My hon. Friend is right to draw attention to the growth of on-line share brokering. He has made the point that things have gone a good deal further in the United States than they have here. That is true, but I have no doubt that there will be rapid developments on that front in the UK as well; it is happening across the board in on-line services. That sector will be no exception.

It is clear from the letter that my hon. Friend read from Howard Davies that the FSA will take a general and close interest in what is happening to ensure that arrangements are working well and that provision is adequate, but if there is demand for a particular type of service, we will want the market to respond to that demand. I do not think that it is for the Bill or the FSA to require that the market should respond. I am not quite sure what mechanism it could adopt to require that.

Therefore, the arrangements in the Bill are the right ones. They allow for both my hon. Friend's points to be dealt with through the provisions that are already in place, but I am not sure that it will be possible for the FSA to take the rather more prescriptive role that he outlined, although it will take a close interest in how things develop. In that sector, notwithstanding the difficulties with capacity that have arisen in recent months, we can expect the market to move pretty quickly and ensure that there is adequate capacity for the attractive commercial opportunities that growth is presenting.

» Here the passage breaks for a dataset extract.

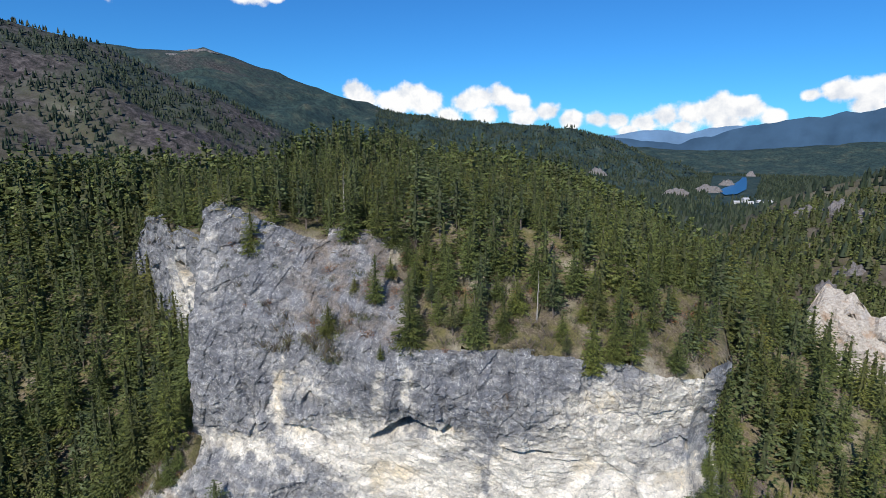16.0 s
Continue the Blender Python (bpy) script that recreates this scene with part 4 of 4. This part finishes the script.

The hon. Member for Arundel and South Downs (Mr. Flight) asked about arrangements for complaints. The Bill requires the FSA to maintain arrangements for dealing with complaints against recognised bodies; it is in clause 275. The draft recognition requirements that were published for consultation last year also require the recognised bodies to maintain complaints arrangements. Those are the provisions that have been made. I hope that that covers his point.

Amendment agreed to.

Amendment made: No. 137, in page 132, line 38, leave out from "house" to "in", in line 39 and insert— in relation to which a recognition order is".—[Miss Melanie Johnson.]